Conductor László Veres believes this upcoming concert, which includes a commission piece, was one of the most challenging to program.
László Veres’ plate was full in 1986: teaching high school band full-time, playing principal clarinet for the Tucson Symphony Orchestra, conducting the Tucson Philharmonia Youth Orchestra.
But there was one thing missing: a band to call his own.
“I just wanted to start something,” he recalled last week. “I was teaching high school and I thought what happens to all those high school kids who go on to college and don’t pursue music? I wanted to serve those kids.”
Thus was born Arizona Symphonic Winds, a band of non-professional musicians of varying experience who wanted to play with no strings attached, no pressures.
But Veres’ idea of a casual musical venture turned into an informal concert, that evolved into a few more concerts, then a full-blown concert series.
Thirty years down the road, Arizona Symphonic Winds has woven itself into Tucson’s musical fabric, establishing a reputation for its annual Veterans Day concert and its park series at the east side Udall Park, whose amphitheater was renamed in Veres’ honor several years ago.
“That’s my baby. I love that group,” said Veres, who also leads the Tucson Pops Orchestra. “Beautiful people.”
Arizona Symphonic Winds turns 30 this year and will celebrate on Sunday, March 20, with a concert that features the return of guest vocalist mezzo-soprano Korby Myrick — a regular with the ensemble over the years — and the world premiere of a piece composed for the group by retired Hollywood composer Mark Wolfram, who now calls Tucson home.
Myrick, who also has a long history as a guest with Veres’ professional ensemble Tucson Pops Orchestra, said this is her first show with the Winds in about a decade. She moved back to Tucson last October from Connecticut, where she lived for eight years.
“When László found out I was moving back he said we have to get together. We have been musical friends for years and years,” Myrick said.
Veres described Sunday’s concert as the most challenging he has ever programmed for his ensemble, whose ranks include retired doctors and lawyers, music teachers and housewives. The program includes the brilliant finale of Brahms’ Symphony No. 1.
“This is probably the most demanding concert program I’ve put together ever.

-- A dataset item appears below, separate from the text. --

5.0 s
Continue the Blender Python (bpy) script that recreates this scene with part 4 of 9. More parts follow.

I always do something (difficult) on an indoor concert, but this time I have quite a few technically challenging pieces,” he said.

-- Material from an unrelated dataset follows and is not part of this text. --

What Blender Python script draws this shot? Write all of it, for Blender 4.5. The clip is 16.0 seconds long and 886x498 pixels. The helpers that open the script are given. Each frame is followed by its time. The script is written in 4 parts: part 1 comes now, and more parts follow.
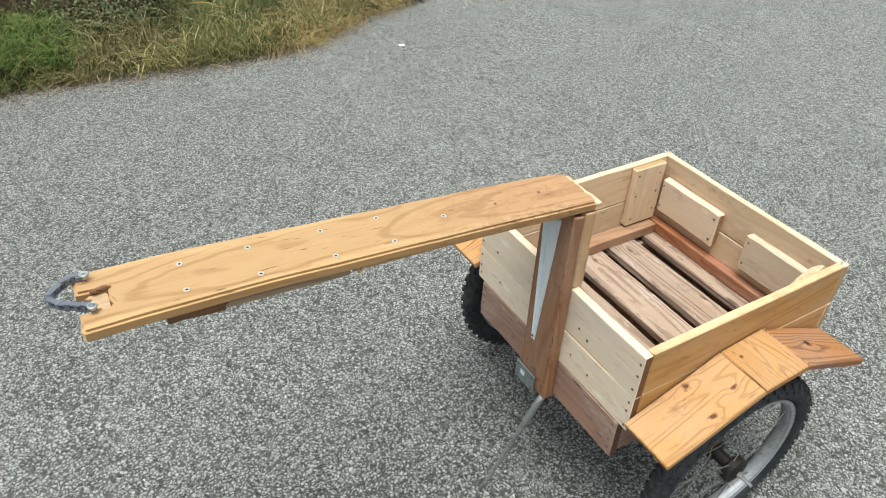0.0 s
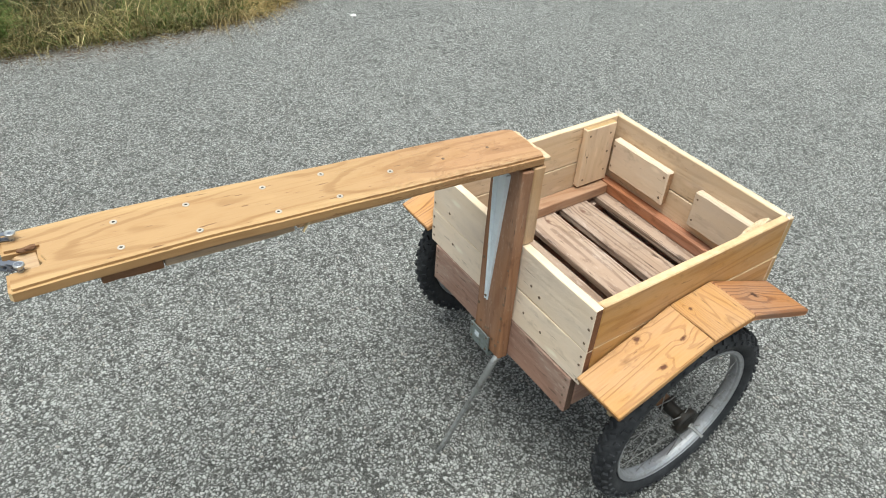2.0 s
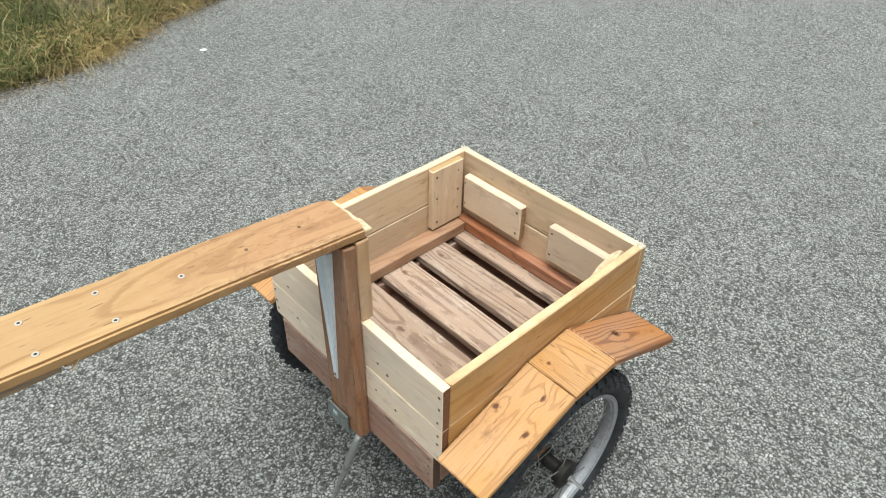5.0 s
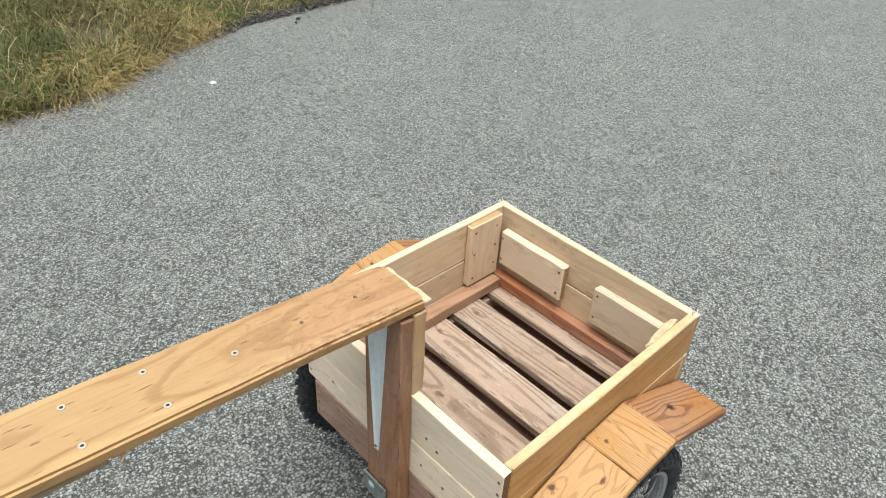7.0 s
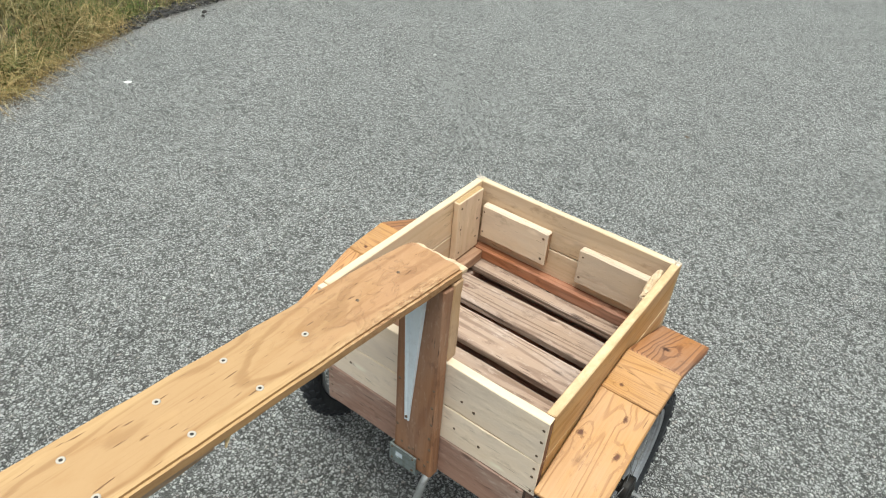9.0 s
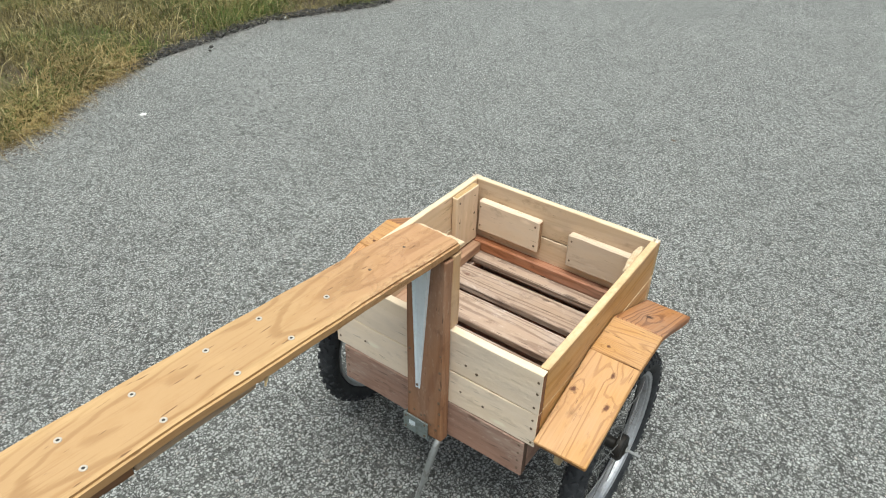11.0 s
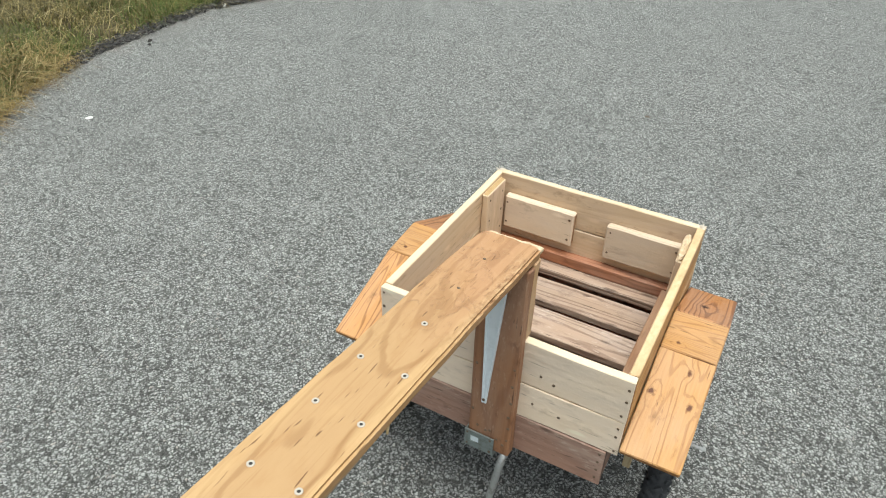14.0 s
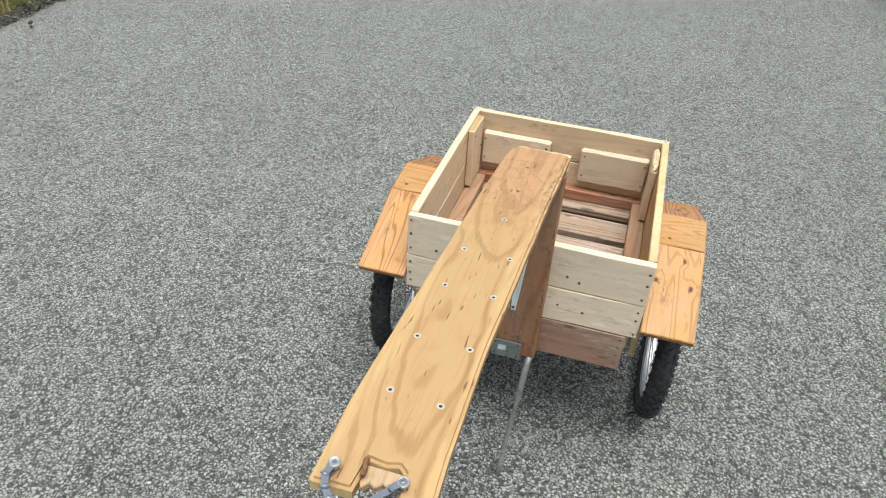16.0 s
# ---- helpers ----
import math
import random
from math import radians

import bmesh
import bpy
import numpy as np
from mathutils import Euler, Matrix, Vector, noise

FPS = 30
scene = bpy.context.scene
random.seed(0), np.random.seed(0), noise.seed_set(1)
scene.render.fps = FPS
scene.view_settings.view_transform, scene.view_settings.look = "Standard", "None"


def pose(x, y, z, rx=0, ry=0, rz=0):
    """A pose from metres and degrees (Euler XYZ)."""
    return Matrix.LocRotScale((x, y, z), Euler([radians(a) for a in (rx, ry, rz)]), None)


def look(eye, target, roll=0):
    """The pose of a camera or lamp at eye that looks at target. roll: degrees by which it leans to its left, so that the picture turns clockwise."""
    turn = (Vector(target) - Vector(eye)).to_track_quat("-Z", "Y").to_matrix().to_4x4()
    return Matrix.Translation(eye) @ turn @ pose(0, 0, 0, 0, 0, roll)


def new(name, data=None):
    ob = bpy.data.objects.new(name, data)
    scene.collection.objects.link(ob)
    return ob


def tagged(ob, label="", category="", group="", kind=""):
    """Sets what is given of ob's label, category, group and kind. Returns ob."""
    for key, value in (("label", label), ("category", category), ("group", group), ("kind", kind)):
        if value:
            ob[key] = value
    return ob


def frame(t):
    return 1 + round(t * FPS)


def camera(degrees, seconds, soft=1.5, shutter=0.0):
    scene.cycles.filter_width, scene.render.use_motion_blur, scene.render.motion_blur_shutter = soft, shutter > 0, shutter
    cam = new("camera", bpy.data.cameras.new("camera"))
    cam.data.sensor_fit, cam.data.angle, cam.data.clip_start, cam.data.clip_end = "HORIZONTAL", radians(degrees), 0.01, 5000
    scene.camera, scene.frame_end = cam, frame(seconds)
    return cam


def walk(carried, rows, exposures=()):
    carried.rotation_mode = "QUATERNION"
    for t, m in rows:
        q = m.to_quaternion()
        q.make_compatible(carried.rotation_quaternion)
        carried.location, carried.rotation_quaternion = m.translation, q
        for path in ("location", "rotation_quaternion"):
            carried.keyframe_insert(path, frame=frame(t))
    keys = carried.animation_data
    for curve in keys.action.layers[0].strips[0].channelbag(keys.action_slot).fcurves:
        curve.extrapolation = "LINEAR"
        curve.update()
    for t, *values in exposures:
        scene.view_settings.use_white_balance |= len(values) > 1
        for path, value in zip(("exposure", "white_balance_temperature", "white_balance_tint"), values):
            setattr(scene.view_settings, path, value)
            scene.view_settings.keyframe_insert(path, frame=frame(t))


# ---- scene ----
cam = camera(64.3, 16.0, soft=1.05)
PATH = [
    (0, (0.883, -0.84, 1.6), (-0.474, -0.019, 0.382), 2.2),
    (0.5, (0.89, -0.86, 1.61), (-0.501, -0.051, 0.421), 2.2),
    (1, (0.897, -0.866, 1.603), (-0.487, -0.038, 0.42), 3.6),
    (1.5, (0.899, -0.851, 1.573), (-0.412, 0.015, 0.334), 3.8),
    (2, (0.907, -0.824, 1.555), (-0.363, 0.072, 0.297), 3.4),
    (2.5, (0.916, -0.767, 1.549), (-0.307, 0.146, 0.255), 1.8),
    (3, (0.92, -0.709, 1.553), (-0.284, 0.241, 0.269), 1.7),
    (3.5, (0.925, -0.625, 1.566), (-0.273, 0.349, 0.295), 1.0),
    (3.7, (0.931, -0.595, 1.571), (-0.286, 0.364, 0.307), 0.1),
    (5.8, (0.771, -0.571, 1.599), (-0.297, 0.612, 0.392), 3.0),
    (6, (0.751, -0.594, 1.601), (-0.315, 0.61, 0.413), 3.6),
    (6.5, (0.717, -0.639, 1.6), (-0.349, 0.587, 0.433), 4.6),
    (7, (0.692, -0.6, 1.601), (-0.444, 0.541, 0.414), 3.4),
    (7.5, (0.67, -0.563, 1.601), (-0.512, 0.496, 0.385), 1.9),
    (8, (0.635, -0.609, 1.602), (-0.531, 0.462, 0.38), 1.2),
    (8.5, (0.579, -0.703, 1.6), (-0.472, 0.5, 0.396), 2.6),
    (9, (0.569, -0.806, 1.608), (-0.337, 0.513, 0.408), 4.5),
    (9.2, (0.585, -0.832, 1.609), (-0.314, 0.516, 0.436), 3.6),
    (11.3, (0.699, -1.005, 1.636), (-0.248, 0.347, 0.506), 1.3),
    (11.5, (0.664, -1.043, 1.628), (-0.227, 0.344, 0.495), 2.5),
    (12, (0.584, -1.127, 1.616), (-0.166, 0.327, 0.465), 3.8),
    (12.5, (0.526, -1.154, 1.628), (-0.168, 0.349, 0.507), 4.8),
    (13, (0.49, -1.12, 1.623), (-0.23, 0.36, 0.487), 4.1),
    (13.5, (0.427, -1.042, 1.62), (-0.355, 0.405, 0.483), 2.8),
    (14, (0.394, -1.009, 1.612), (-0.366, 0.417, 0.434), 1.6),
    (14.5, (0.303, -1.099, 1.62), (-0.27, 0.429, 0.463), 3.4),
    (15, (0.217, -1.208, 1.614), (-0.209, 0.352, 0.436), 4.9),
    (15.5, (0.171, -1.297, 1.627), (-0.162, 0.307, 0.48), 4.5),
    (16, (0.15, -1.307, 1.567), (-0.264, 0.235, 0.361), 3.4),
]
walk(cam, [(t, look(eye, target, roll)) for t, eye, target, roll in PATH], exposures=[(0.0, 1.08, 6270, 4), (7.0, 1.05, 6270, 4), (16.0, 1.0, 6270, 4)])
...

This is not the first time Arizona Symphonic Winds has performed Wolfram’s works. At its 2014 Veterans Day concert, the winds premiered his “Soldier’s Destiny.” Last May, they did Wolfram’s light-hearted “March László,” written in Veres’ honor.
For its 30th anniversary, Veres said the ensemble commissioned Wolfram to compose the nearly eight-minute long “Sonoran Celebration,” which the composer described in program notes as a concert overture “inspired by the great Sonoran desert.”
Veres said he will likely perform “March László” as an encore on Sunday.